● To be done
Output only the lines running from the line bearing "return Matrix.Translation(eye) @" through the line bearing "q = m.to_quaternion()", character for character.

● Available records
################

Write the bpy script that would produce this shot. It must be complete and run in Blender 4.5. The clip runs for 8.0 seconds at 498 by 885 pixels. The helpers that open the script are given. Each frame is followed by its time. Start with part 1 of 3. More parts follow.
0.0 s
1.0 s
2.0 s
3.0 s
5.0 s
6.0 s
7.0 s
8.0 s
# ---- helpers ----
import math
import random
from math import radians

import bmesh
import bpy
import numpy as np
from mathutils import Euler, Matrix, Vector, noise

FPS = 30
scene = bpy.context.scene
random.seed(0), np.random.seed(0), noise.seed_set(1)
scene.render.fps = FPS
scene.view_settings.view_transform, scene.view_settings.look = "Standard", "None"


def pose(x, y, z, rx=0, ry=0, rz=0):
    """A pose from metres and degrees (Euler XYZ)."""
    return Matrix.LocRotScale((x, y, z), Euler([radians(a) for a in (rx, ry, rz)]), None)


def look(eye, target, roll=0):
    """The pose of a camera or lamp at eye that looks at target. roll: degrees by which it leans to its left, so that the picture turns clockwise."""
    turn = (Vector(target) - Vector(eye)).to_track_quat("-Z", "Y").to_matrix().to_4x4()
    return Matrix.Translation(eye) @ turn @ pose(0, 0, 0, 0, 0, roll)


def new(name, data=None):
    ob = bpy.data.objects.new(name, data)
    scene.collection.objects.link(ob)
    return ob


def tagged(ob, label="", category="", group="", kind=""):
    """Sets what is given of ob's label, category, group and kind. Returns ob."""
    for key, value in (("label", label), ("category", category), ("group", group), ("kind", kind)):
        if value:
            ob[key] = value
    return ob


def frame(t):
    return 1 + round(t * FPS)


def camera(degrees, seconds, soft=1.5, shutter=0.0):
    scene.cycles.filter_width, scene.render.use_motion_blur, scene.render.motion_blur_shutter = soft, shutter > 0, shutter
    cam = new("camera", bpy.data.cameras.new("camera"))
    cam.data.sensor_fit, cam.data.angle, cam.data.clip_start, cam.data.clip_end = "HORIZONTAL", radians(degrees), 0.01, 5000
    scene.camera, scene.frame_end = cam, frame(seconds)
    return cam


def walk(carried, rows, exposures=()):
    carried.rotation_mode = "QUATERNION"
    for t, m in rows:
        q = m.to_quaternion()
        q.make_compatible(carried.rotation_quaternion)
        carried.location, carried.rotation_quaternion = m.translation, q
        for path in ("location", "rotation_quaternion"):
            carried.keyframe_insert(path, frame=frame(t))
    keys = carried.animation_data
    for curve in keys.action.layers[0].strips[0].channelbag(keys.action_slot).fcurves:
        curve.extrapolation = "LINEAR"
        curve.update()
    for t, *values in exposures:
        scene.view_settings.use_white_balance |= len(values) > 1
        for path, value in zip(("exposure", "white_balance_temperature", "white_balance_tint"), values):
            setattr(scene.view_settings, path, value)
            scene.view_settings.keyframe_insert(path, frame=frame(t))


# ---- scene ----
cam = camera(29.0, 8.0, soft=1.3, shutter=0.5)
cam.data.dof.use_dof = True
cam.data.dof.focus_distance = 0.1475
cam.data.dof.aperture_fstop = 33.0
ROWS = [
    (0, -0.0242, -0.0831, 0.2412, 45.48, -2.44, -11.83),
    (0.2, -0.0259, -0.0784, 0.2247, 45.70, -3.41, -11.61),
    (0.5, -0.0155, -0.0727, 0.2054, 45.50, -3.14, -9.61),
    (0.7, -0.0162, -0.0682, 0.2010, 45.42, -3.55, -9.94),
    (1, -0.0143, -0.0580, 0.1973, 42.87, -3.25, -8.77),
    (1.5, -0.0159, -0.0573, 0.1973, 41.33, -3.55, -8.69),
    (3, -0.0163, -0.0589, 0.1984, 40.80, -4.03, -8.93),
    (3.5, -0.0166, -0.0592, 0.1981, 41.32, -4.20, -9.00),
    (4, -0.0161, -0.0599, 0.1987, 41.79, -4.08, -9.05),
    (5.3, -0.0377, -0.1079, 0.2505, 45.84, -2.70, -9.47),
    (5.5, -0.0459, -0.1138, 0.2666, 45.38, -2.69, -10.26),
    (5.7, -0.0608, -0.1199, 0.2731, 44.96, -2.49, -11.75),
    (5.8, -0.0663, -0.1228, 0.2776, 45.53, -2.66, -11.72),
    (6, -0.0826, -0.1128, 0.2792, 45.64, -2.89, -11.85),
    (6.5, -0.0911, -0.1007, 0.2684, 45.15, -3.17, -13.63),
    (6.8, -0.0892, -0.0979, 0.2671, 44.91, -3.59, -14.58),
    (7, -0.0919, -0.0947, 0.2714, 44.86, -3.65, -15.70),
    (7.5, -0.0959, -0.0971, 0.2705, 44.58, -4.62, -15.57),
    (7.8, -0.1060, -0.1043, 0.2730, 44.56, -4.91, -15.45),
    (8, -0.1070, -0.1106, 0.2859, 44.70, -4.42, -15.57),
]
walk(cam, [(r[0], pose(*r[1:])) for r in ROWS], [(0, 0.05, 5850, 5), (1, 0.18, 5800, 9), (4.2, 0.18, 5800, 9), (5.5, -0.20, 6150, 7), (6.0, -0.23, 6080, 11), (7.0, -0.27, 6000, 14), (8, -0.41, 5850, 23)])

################

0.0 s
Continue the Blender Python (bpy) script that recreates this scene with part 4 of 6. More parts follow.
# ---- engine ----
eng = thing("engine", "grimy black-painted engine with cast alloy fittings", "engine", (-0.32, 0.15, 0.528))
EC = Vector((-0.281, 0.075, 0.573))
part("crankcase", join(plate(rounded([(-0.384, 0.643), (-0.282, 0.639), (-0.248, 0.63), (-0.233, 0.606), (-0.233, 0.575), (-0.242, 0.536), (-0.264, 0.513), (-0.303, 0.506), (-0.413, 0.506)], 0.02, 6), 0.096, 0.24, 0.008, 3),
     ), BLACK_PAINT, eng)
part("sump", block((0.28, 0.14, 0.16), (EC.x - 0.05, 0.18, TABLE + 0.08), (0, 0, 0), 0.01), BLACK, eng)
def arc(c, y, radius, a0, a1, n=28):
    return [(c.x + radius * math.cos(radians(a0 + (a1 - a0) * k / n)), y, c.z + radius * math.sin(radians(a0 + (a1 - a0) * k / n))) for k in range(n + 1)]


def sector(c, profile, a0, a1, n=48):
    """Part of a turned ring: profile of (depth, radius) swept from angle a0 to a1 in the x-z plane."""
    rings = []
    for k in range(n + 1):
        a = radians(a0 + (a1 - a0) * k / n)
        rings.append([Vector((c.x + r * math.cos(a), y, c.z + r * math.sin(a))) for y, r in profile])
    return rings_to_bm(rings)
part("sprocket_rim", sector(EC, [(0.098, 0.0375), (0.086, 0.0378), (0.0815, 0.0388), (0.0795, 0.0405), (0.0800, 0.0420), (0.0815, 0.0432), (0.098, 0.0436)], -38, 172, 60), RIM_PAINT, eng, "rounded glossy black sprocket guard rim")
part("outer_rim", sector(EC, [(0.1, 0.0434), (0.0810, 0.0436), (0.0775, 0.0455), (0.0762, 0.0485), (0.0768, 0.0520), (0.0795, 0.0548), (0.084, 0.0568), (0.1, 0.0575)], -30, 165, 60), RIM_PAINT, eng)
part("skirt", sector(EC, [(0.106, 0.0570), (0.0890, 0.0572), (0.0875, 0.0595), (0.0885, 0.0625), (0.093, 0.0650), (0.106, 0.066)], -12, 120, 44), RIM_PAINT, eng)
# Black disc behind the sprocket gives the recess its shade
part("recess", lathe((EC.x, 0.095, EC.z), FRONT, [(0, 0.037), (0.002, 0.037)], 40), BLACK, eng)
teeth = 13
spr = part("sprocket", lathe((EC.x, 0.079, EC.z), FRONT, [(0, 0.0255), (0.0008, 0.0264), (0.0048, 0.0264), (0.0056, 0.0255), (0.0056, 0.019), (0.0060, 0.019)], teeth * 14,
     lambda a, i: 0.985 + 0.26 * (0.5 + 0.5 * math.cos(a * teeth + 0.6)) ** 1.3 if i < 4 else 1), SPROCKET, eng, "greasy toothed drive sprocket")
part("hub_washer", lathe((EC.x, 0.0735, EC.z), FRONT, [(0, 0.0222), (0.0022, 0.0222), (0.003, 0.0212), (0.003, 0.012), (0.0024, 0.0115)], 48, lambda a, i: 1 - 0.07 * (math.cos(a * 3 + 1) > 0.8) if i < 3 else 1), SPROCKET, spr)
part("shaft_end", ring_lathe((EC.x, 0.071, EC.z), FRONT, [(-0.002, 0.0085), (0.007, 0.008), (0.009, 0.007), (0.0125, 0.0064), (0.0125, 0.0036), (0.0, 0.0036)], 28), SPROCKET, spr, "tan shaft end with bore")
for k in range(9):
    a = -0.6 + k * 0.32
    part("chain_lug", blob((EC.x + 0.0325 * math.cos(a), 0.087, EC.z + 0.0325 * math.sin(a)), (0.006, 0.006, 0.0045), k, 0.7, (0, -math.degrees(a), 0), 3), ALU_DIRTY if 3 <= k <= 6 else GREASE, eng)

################

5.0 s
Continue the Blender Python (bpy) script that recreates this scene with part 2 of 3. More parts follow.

################

● Exercise output
    return Matrix.Translation(eye) @ turn @ pose(0, 0, 0, 0, 0, roll)


def new(name, data=None):
    ob = bpy.data.objects.new(name, data)
    scene.collection.objects.link(ob)
    return ob


def tagged(ob, label="", category="", group="", kind=""):
    """Sets what is given of ob's label, category, group and kind. Returns ob."""
    for key, value in (("label", label), ("category", category), ("group", group), ("kind", kind)):
        if value:
            ob[key] = value
    return ob


def frame(t):
    return 1 + round(t * FPS)


def camera(degrees, seconds, soft=1.5, shutter=0.0):
    scene.cycles.filter_width, scene.render.use_motion_blur, scene.render.motion_blur_shutter = soft, shutter > 0, shutter
    cam = new("camera", bpy.data.cameras.new("camera"))
    cam.data.sensor_fit, cam.data.angle, cam.data.clip_start, cam.data.clip_end = "HORIZONTAL", radians(degrees), 0.01, 5000
    scene.camera, scene.frame_end = cam, frame(seconds)
    return cam


def walk(carried, rows, exposures=()):
    carried.rotation_mode = "QUATERNION"
    for t, m in rows:
        q = m.to_quaternion()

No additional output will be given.